PROVIDED DATA:
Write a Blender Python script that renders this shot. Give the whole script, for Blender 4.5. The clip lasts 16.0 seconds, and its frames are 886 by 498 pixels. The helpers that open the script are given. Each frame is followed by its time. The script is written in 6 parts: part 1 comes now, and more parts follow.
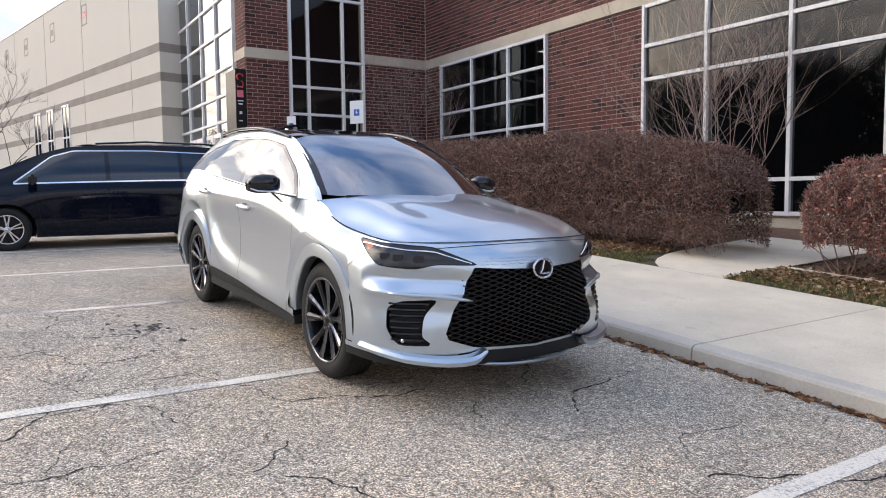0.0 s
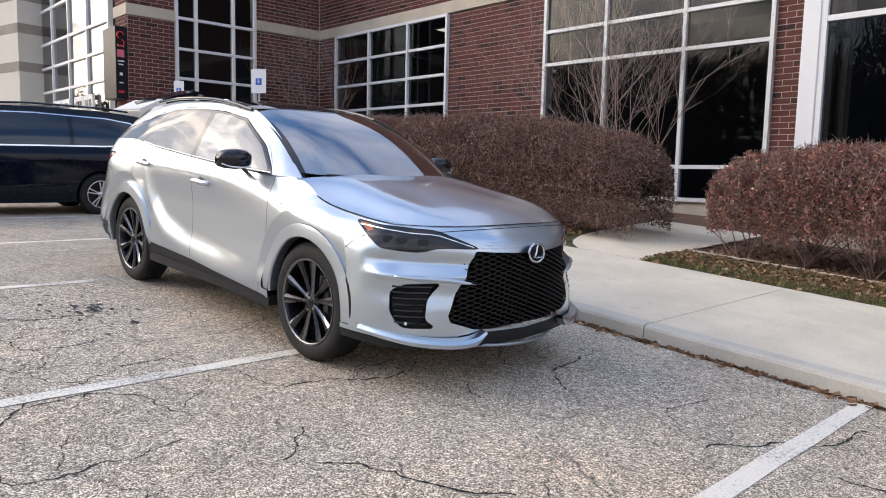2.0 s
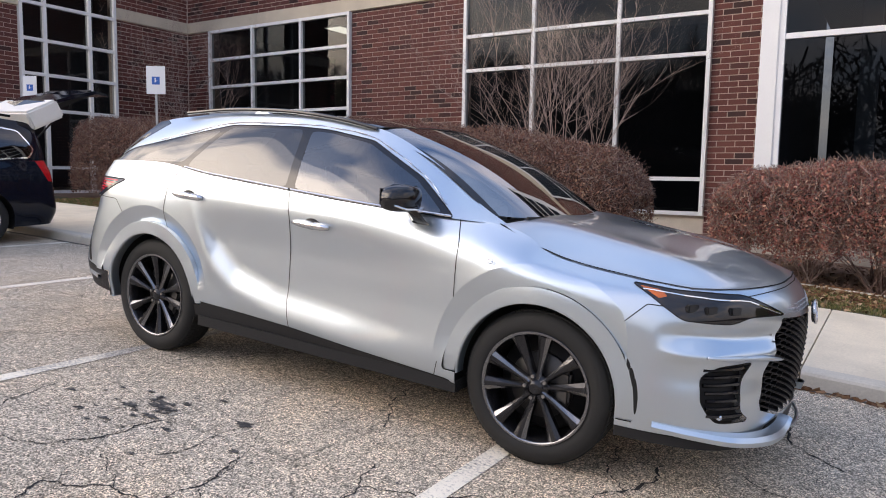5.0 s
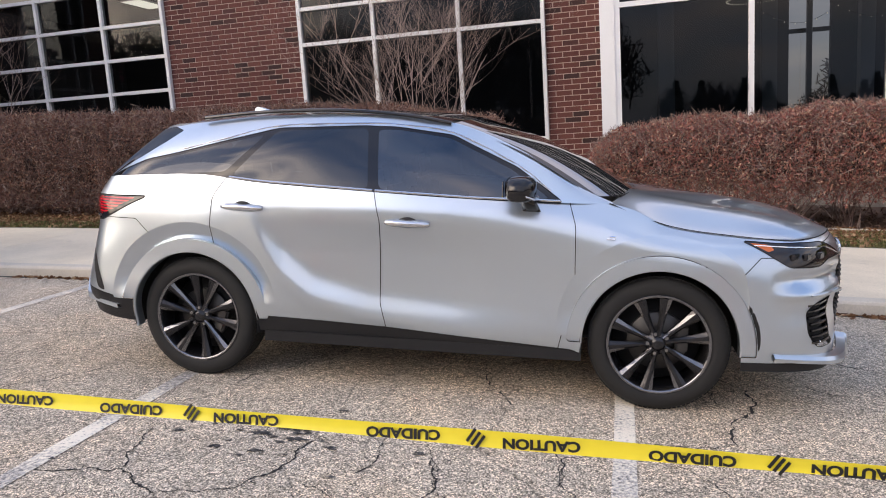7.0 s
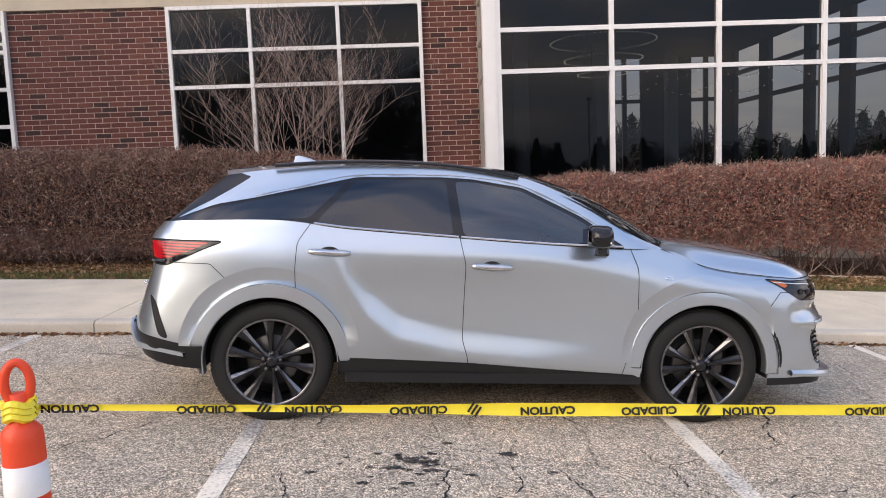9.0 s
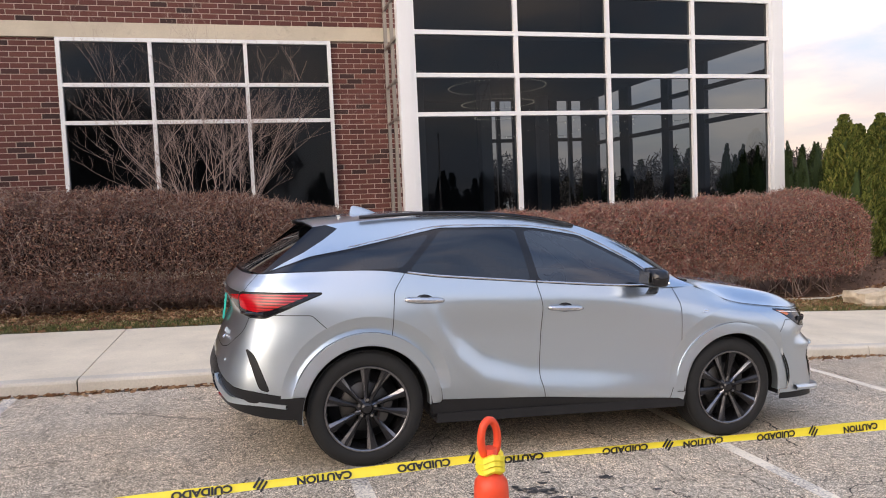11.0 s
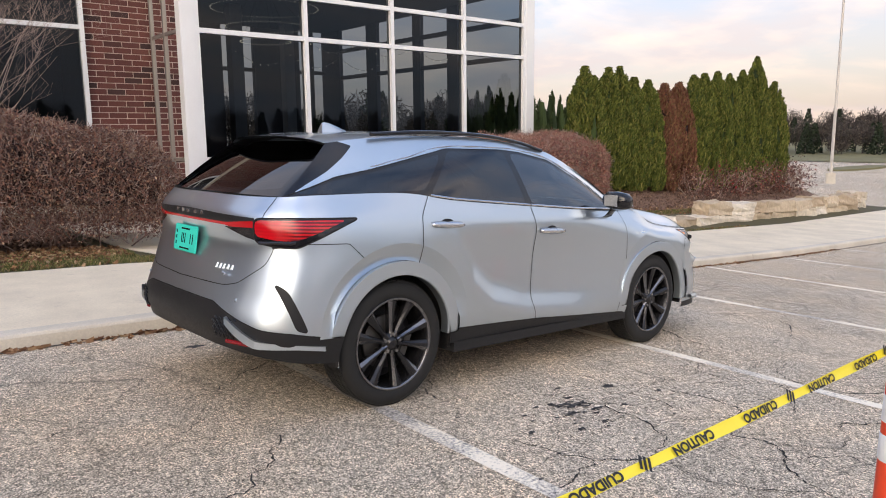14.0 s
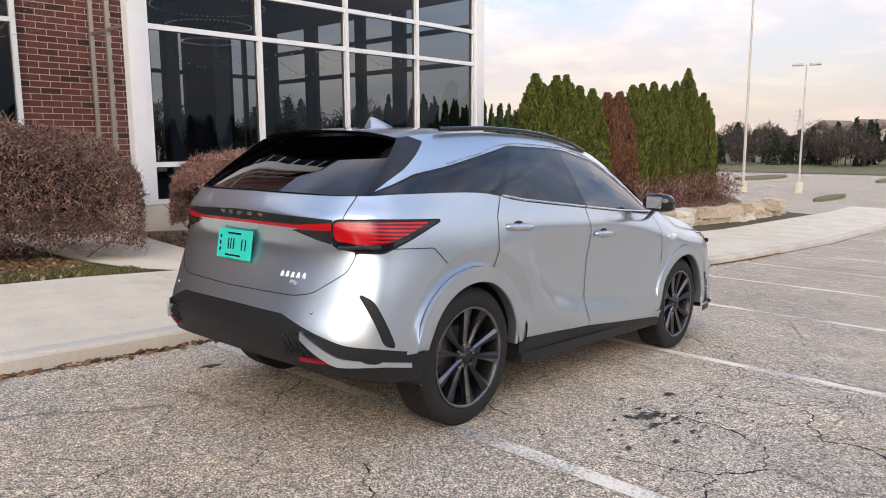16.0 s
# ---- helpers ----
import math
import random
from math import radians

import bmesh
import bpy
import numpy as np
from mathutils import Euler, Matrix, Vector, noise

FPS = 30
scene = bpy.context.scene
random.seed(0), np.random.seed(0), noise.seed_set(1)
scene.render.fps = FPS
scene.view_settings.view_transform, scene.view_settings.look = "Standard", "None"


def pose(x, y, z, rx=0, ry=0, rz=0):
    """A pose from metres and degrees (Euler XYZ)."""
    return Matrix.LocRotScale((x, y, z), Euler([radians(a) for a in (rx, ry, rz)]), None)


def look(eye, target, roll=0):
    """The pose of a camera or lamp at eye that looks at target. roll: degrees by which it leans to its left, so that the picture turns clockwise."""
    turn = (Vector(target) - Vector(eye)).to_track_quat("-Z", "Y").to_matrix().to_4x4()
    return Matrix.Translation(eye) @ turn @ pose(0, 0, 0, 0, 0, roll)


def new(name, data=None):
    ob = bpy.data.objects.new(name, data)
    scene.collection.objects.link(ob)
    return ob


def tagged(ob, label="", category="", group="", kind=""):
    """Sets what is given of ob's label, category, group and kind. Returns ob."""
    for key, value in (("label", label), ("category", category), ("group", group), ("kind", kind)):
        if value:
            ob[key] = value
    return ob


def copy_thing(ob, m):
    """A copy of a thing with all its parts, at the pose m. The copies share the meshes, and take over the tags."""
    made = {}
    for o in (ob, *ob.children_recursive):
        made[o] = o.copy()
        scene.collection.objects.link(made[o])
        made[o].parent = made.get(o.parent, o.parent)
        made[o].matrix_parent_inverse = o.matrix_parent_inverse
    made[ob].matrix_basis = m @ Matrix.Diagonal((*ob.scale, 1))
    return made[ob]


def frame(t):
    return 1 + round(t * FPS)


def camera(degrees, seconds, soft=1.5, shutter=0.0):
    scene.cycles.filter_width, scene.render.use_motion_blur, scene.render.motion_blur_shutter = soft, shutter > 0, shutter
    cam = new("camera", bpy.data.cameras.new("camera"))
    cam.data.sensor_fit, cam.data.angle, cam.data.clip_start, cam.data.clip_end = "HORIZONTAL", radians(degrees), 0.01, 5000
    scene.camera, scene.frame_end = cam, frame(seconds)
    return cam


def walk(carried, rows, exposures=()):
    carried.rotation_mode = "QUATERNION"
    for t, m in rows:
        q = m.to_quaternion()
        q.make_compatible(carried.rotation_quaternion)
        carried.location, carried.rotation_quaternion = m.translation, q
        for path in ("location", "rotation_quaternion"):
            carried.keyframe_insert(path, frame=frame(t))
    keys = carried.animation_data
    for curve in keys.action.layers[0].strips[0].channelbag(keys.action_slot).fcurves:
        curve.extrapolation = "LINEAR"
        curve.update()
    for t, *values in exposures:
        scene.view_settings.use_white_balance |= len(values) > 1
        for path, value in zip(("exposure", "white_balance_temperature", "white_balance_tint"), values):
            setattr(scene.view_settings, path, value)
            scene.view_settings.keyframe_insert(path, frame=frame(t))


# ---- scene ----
import collections

cam = camera(63.5, 16.0, soft=1.0)
PATH = [
    (0, (5.83, -2.768, 1.199), (4.15, -1.692, 1.054), -0.6),
    (0.5, (5.837, -2.76, 1.197), (4.176, -1.655, 1.05), 0.1),
    (1, (5.809, -2.797, 1.204), (4.211, -1.605, 1.037), 0.6),
    (1.5, (5.644, -3.095, 1.236), (4.132, -1.801, 1.043), 1.2),
    (2, (5.377, -3.402, 1.247), (3.927, -2.042, 1.035), 1.3),
    (2.5, (5.033, -3.53, 1.253), (3.615, -2.137, 1.029), 1.2),
    (3, (4.669, -3.696, 1.257), (3.284, -2.271, 1.034), 1.0),
    (3.5, (4.25, -3.871, 1.311), (2.944, -2.368, 1.122), 1.7),
    (3.7, (4.068, -3.899, 1.305), (2.78, -2.38, 1.124), 1.5),
    (5.8, (2.269, -4.389, 1.522), (1.514, -2.56, 1.233), -1.3),
    (6, (2.133, -4.522, 1.541), (1.462, -2.668, 1.206), -2.7),
    (6.5, (1.717, -4.758, 1.574), (1.114, -2.87, 1.308), -5.7),
    (7, (1.272, -4.943, 1.617), (0.771, -3.031, 1.309), -3.7),
    (7.5, (0.873, -5.14, 1.652), (0.528, -3.191, 1.363), -2.7),
    (8, (0.454, -5.242, 1.678), (0.245, -3.27, 1.417), -2.4),
    (8.5, (0.022, -5.406, 1.684), (-0.041, -3.421, 1.451), -2.2),
    (9, (-0.425, -5.532, 1.719), (-0.365, -3.543, 1.52), -2.1),
    (9.2, (-0.594, -5.544, 1.758), (-0.497, -3.555, 1.575), -2.2),
    (11.3, (-2.338, -5.646, 1.917), (-1.769, -3.733, 1.791), -2.3),
    (11.5, (-2.5, -5.658, 1.913), (-1.899, -3.755, 1.786), -2.1),
    (12, (-2.887, -5.516, 1.912), (-2.166, -3.656, 1.766), -1.6),
    (12.5, (-3.229, -5.292, 1.887), (-2.33, -3.516, 1.699), -1.4),
    (13, (-3.485, -5.028, 1.866), (-2.412, -3.358, 1.622), -0.9),
    (13.5, (-3.683, -4.705, 1.856), (-2.492, -3.124, 1.566), -0.7),
    (14, (-3.893, -4.406, 1.838), (-2.623, -2.894, 1.519), -0.6),
    (14.5, (-4.01, -4.103, 1.823), (-2.675, -2.65, 1.497), -0.3),
    (15, (-4.105, -3.84, 1.799), (-2.72, -2.431, 1.485), -0.0),
    (15.5, (-4.262, -3.613, 1.78), (-2.841, -2.239, 1.478), 0.1),
    (16, (-4.343, -3.525, 1.762), (-2.897, -2.175, 1.468), -0.2),
]
walk(cam, [(t, look(eye, target, roll)) for t, eye, target, roll in PATH], [(0, 0.06, 6450, 13), (3.5, 0.06, 6500, 14), (7, 0.05, 6800, 17), (9, 0.05, 6900, 17), (12.5, 0.02, 6900, 15), (16, 0.03, 6700, 14)])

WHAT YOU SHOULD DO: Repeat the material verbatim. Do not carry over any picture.

WORKED SOLUTION:
Write a Blender Python script that renders this shot. Give the whole script, for Blender 4.5. The clip lasts 16.0 seconds, and its frames are 886 by 498 pixels. The helpers that open the script are given. Each frame is followed by its time. The script is written in 6 parts: part 1 comes now, and more parts follow.
0.0 s
2.0 s
5.0 s
7.0 s
9.0 s
11.0 s
14.0 s
16.0 s
# ---- helpers ----
import math
import random
from math import radians

import bmesh
import bpy
import numpy as np
from mathutils import Euler, Matrix, Vector, noise

FPS = 30
scene = bpy.context.scene
random.seed(0), np.random.seed(0), noise.seed_set(1)
scene.render.fps = FPS
scene.view_settings.view_transform, scene.view_settings.look = "Standard", "None"


def pose(x, y, z, rx=0, ry=0, rz=0):
    """A pose from metres and degrees (Euler XYZ)."""
    return Matrix.LocRotScale((x, y, z), Euler([radians(a) for a in (rx, ry, rz)]), None)


def look(eye, target, roll=0):
    """The pose of a camera or lamp at eye that looks at target. roll: degrees by which it leans to its left, so that the picture turns clockwise."""
    turn = (Vector(target) - Vector(eye)).to_track_quat("-Z", "Y").to_matrix().to_4x4()
    return Matrix.Translation(eye) @ turn @ pose(0, 0, 0, 0, 0, roll)


def new(name, data=None):
    ob = bpy.data.objects.new(name, data)
    scene.collection.objects.link(ob)
    return ob


def tagged(ob, label="", category="", group="", kind=""):
    """Sets what is given of ob's label, category, group and kind. Returns ob."""
    for key, value in (("label", label), ("category", category), ("group", group), ("kind", kind)):
        if value:
            ob[key] = value
    return ob


def copy_thing(ob, m):
    """A copy of a thing with all its parts, at the pose m. The copies share the meshes, and take over the tags."""
    made = {}
    for o in (ob, *ob.children_recursive):
        made[o] = o.copy()
        scene.collection.objects.link(made[o])
        made[o].parent = made.get(o.parent, o.parent)
        made[o].matrix_parent_inverse = o.matrix_parent_inverse
    made[ob].matrix_basis = m @ Matrix.Diagonal((*ob.scale, 1))
    return made[ob]


def frame(t):
    return 1 + round(t * FPS)


def camera(degrees, seconds, soft=1.5, shutter=0.0):
    scene.cycles.filter_width, scene.render.use_motion_blur, scene.render.motion_blur_shutter = soft, shutter > 0, shutter
    cam = new("camera", bpy.data.cameras.new("camera"))
    cam.data.sensor_fit, cam.data.angle, cam.data.clip_start, cam.data.clip_end = "HORIZONTAL", radians(degrees), 0.01, 5000
    scene.camera, scene.frame_end = cam, frame(seconds)
    return cam


def walk(carried, rows, exposures=()):
    carried.rotation_mode = "QUATERNION"
    for t, m in rows:
        q = m.to_quaternion()
        q.make_compatible(carried.rotation_quaternion)
        carried.location, carried.rotation_quaternion = m.translation, q
        for path in ("location", "rotation_quaternion"):
            carried.keyframe_insert(path, frame=frame(t))
    keys = carried.animation_data
    for curve in keys.action.layers[0].strips[0].channelbag(keys.action_slot).fcurves:
        curve.extrapolation = "LINEAR"
        curve.update()
    for t, *values in exposures:
        scene.view_settings.use_white_balance |= len(values) > 1
        for path, value in zip(("exposure", "white_balance_temperature", "white_balance_tint"), values):
            setattr(scene.view_settings, path, value)
            scene.view_settings.keyframe_insert(path, frame=frame(t))


# ---- scene ----
import collections

cam = camera(63.5, 16.0, soft=1.0)
PATH = [
    (0, (5.83, -2.768, 1.199), (4.15, -1.692, 1.054), -0.6),
    (0.5, (5.837, -2.76, 1.197), (4.176, -1.655, 1.05), 0.1),
    (1, (5.809, -2.797, 1.204), (4.211, -1.605, 1.037), 0.6),
    (1.5, (5.644, -3.095, 1.236), (4.132, -1.801, 1.043), 1.2),
    (2, (5.377, -3.402, 1.247), (3.927, -2.042, 1.035), 1.3),
    (2.5, (5.033, -3.53, 1.253), (3.615, -2.137, 1.029), 1.2),
    (3, (4.669, -3.696, 1.257), (3.284, -2.271, 1.034), 1.0),
    (3.5, (4.25, -3.871, 1.311), (2.944, -2.368, 1.122), 1.7),
    (3.7, (4.068, -3.899, 1.305), (2.78, -2.38, 1.124), 1.5),
    (5.8, (2.269, -4.389, 1.522), (1.514, -2.56, 1.233), -1.3),
    (6, (2.133, -4.522, 1.541), (1.462, -2.668, 1.206), -2.7),
    (6.5, (1.717, -4.758, 1.574), (1.114, -2.87, 1.308), -5.7),
    (7, (1.272, -4.943, 1.617), (0.771, -3.031, 1.309), -3.7),
    (7.5, (0.873, -5.14, 1.652), (0.528, -3.191, 1.363), -2.7),
    (8, (0.454, -5.242, 1.678), (0.245, -3.27, 1.417), -2.4),
    (8.5, (0.022, -5.406, 1.684), (-0.041, -3.421, 1.451), -2.2),
    (9, (-0.425, -5.532, 1.719), (-0.365, -3.543, 1.52), -2.1),
    (9.2, (-0.594, -5.544, 1.758), (-0.497, -3.555, 1.575), -2.2),
    (11.3, (-2.338, -5.646, 1.917), (-1.769, -3.733, 1.791), -2.3),
    (11.5, (-2.5, -5.658, 1.913), (-1.899, -3.755, 1.786), -2.1),
    (12, (-2.887, -5.516, 1.912), (-2.166, -3.656, 1.766), -1.6),
    (12.5, (-3.229, -5.292, 1.887), (-2.33, -3.516, 1.699), -1.4),
    (13, (-3.485, -5.028, 1.866), (-2.412, -3.358, 1.622), -0.9),
    (13.5, (-3.683, -4.705, 1.856), (-2.492, -3.124, 1.566), -0.7),
    (14, (-3.893, -4.406, 1.838), (-2.623, -2.894, 1.519), -0.6),
    (14.5, (-4.01, -4.103, 1.823), (-2.675, -2.65, 1.497), -0.3),
    (15, (-4.105, -3.84, 1.799), (-2.72, -2.431, 1.485), -0.0),
    (15.5, (-4.262, -3.613, 1.78), (-2.841, -2.239, 1.478), 0.1),
    (16, (-4.343, -3.525, 1.762), (-2.897, -2.175, 1.468), -0.2),
]
walk(cam, [(t, look(eye, target, roll)) for t, eye, target, roll in PATH], [(0, 0.06, 6450, 13), (3.5, 0.06, 6500, 14), (7, 0.05, 6800, 17), (9, 0.05, 6900, 17), (12.5, 0.02, 6900, 15), (16, 0.03, 6700, 14)])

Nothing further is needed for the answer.